Rathke’s Cleft and other Pituitary Cysts

From Lewis Blevins, MD – Pituitary embryology is fascinating. An extension goes down from the brain forming the pituitary stalk and the posterior pituitary. A flat piece of tissue grows up from the upper portions of the mouth and nose, folds over on itself, and then forms the anterior pituitary gland. Those cells in that tissue start to grow to fill out the gland, and, under the regulation of a number of different genes, form anterior pituitary cells of different lineages. The space where it had folded on itself is usually obliterated or scarred down. Sometimes, this area, which is usually at the posterior and anterior pituitary interface, can be seen on cut sections of the pituitary using the microscope; this cleft- like and is called Rathke’s cleft.

Perhaps the most common abnormality of this area is what is known as a pars intermedia cyst. This happens when the cleft opens up, or maybe never even closes, and a little tiny cystic structure forms. These usually measure less than 3 mm in size and are of no consequence. They are seen with regularity on pituitary MRIs if one actually looks for them. In my career, after following a number of these, I have never seen one increase in size or become worrisome in any other way.

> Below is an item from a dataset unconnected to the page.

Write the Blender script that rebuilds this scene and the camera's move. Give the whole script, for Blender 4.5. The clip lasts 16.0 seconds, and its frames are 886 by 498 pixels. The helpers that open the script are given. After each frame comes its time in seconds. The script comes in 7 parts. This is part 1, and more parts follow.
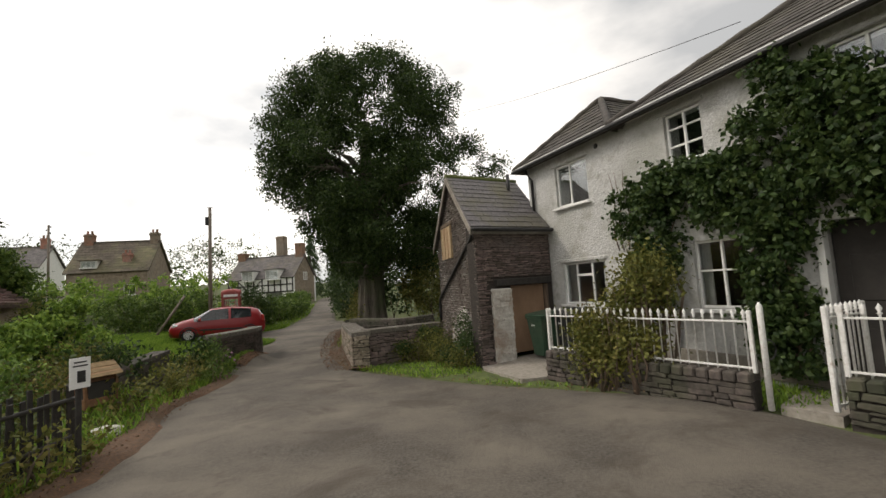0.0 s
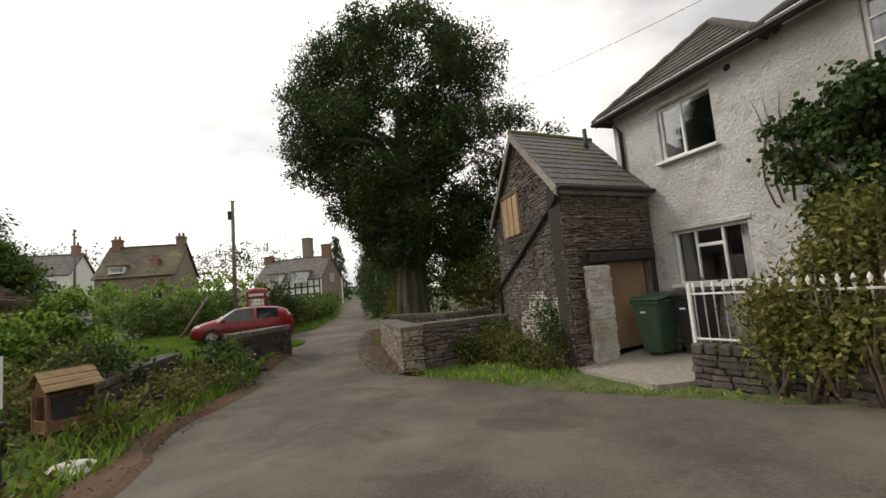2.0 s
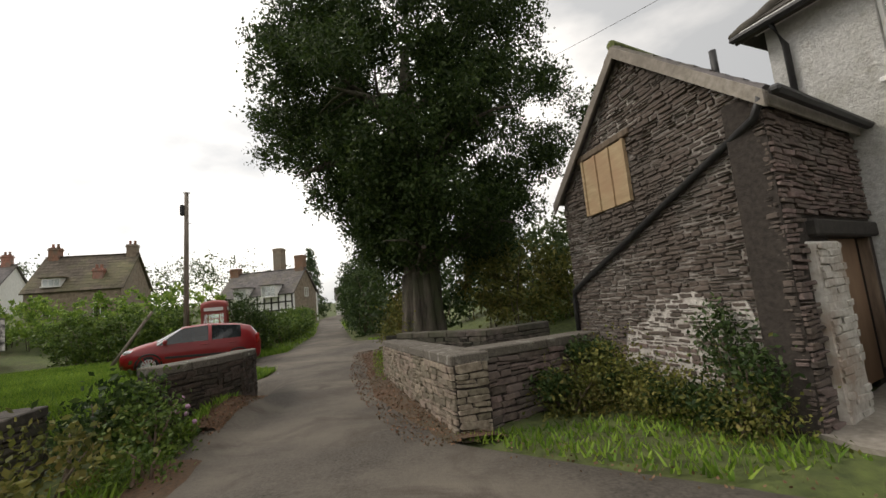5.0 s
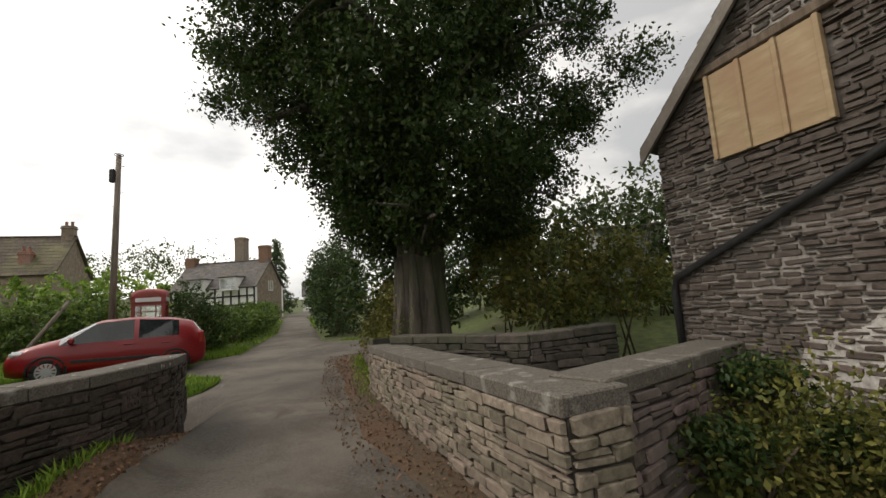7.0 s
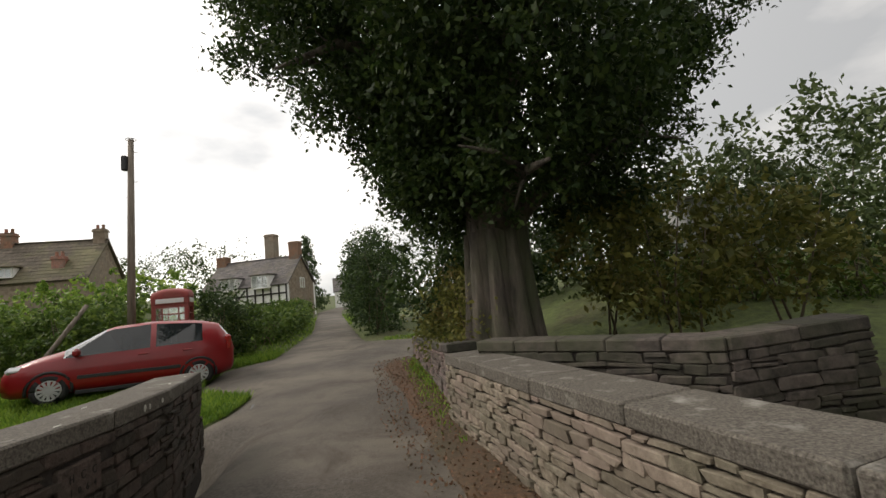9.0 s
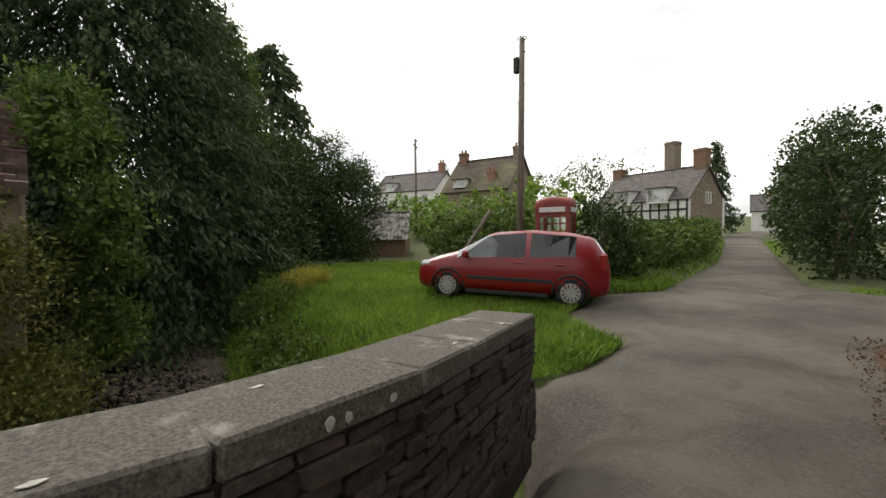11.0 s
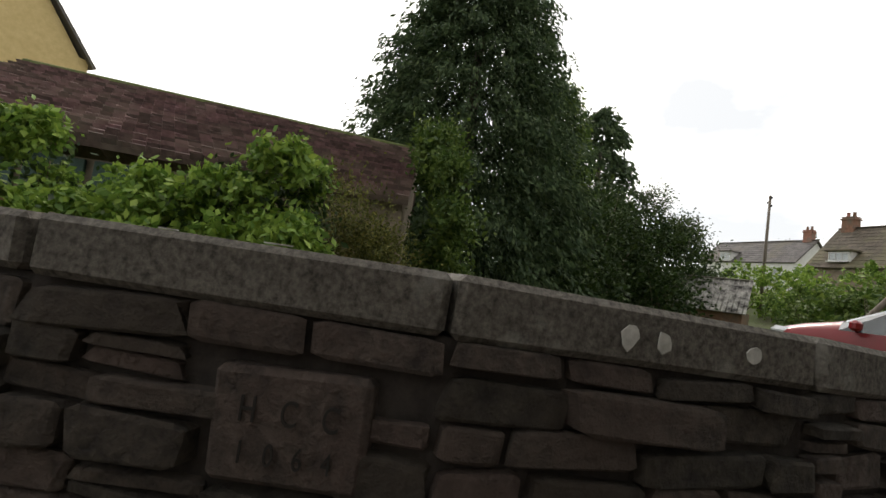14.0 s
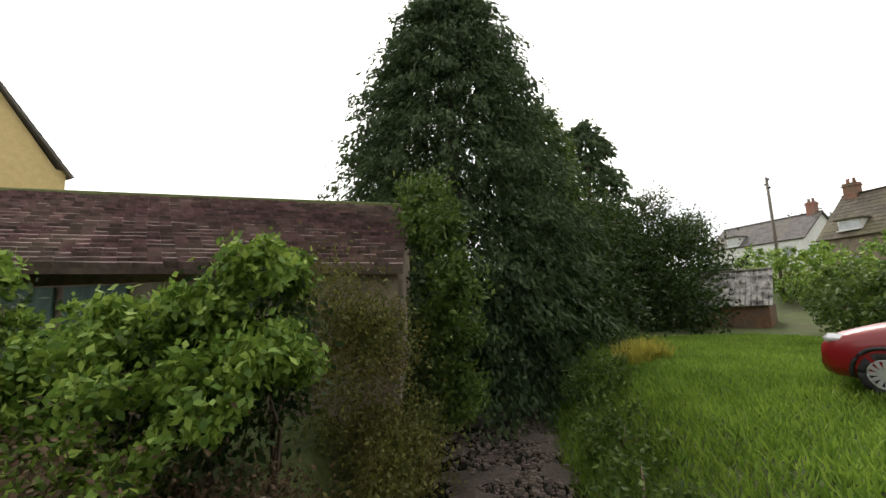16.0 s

Rathke’s cleft cysts are usually a little larger. Anything over 3 mm, in my mind, is a potential Rathke’s cleft cyst. They vary in size from several millimeters to several centimeters. They are, basically, similar to self-filling water balloons. They can increase in size as the cells lining the cyst produce more fluid. Some increase in size rather quickly while others take a very long time. They can be located within the sella turcica, along the pituitary stalk, and even at the base of the hypothalamus. They definitely can cause headaches. Some patients have pituitary dysfunction of varying degrees. However, it is rather unusual to see profound hypopituitarism. In fact, when we see marked hypopituitarism in association with a Rathke’s cyst we worry about one of two things: an infected cyst or granulomatous hypophysitis that may develop when a Rathke’s cyst ruptures it’s fluid into the anterior pituitary gland. Both of these have characteristic radiographic changes.

Generally, I recommend surgery for Rathke’s cysts that are greater than 1 cm in size and/or associated with any degree of hypopituitarism. Additionally, cysts that are smaller but associated with headaches are usually treated surgically. Patient preference also counts.

Surgery involves incising the cyst, draining its contents, and sometimes killing off the lining cells with alcohol or hydrogen peroxide. Sometimes, the lining can be stripped and removed. Unfortunately, however, occasional patients have cyst lining cells that are left behind or somehow survive the operation. These can grow over time and form additional cysts. The overall recurrence rate for a Rathke’s cleft cyst is about 8%. Most recurrences are apparent within 2 to 5 years of follow up. Those with infected cysts, or cysts that contain white material, whether or not infection is proved, have a recurrence rate of about 40%. The recurrence rate in those with presumed infected cysts can be lowered to about 12% in patients treated with six weeks of antibiotics. It is important to know that the use of peroxide or alcohol in the pituitary fossa might result in postoperative hyponatremia occurring within 5 to 7 days after surgery. Symptoms include severe headache and flulike symptoms.

Occasionally, a pituitary cyst is truly a simple arachnoid cyst. These develop when a piece of the arachnoid membranes above the pituitary closes over on itself and forms a CSF-filled water balloon-like structure. They can affect the pituitary. If necessary, surgery is usually performed to open up the cyst so that the fluid flows out of it freely back into the cerebrospinal fluid circulation.

Some pituitary tumors undergo hemorrhage and necrosis (rot) and the dead tissues liquefy forming a cystic area within the tumor. Sometimes, most of the tumor is cystic but, more commonly, significant amounts of solid viable tumor tissue remain. These lesions are approached in a standard fashion depending on tumor subtype. Sometimes, the necrotic debris is removed by the body and the cystic area collapses over time whereas, in other cases, they increase in size necessitating surgery if follow up without intervention had been selected as the course of action.

Epidermoid cysts are rare. Sometimes, these are located in the sella but they are usually located in the area above the sella. They are, basically, cysts formed by skin cells trapped in the region during embryological development. They are often associated with inflammation. Hypopituitarism is common. The cyst contents can leak into the spinal fluid space causing a sterile meningitis. They can be difficult to cure surgically.

Of course, the greatest mimic of the pituitary cyst is the empty sella. I have seen a number of patients thought to have a pituitary cyst but they had a straightforward empty sella.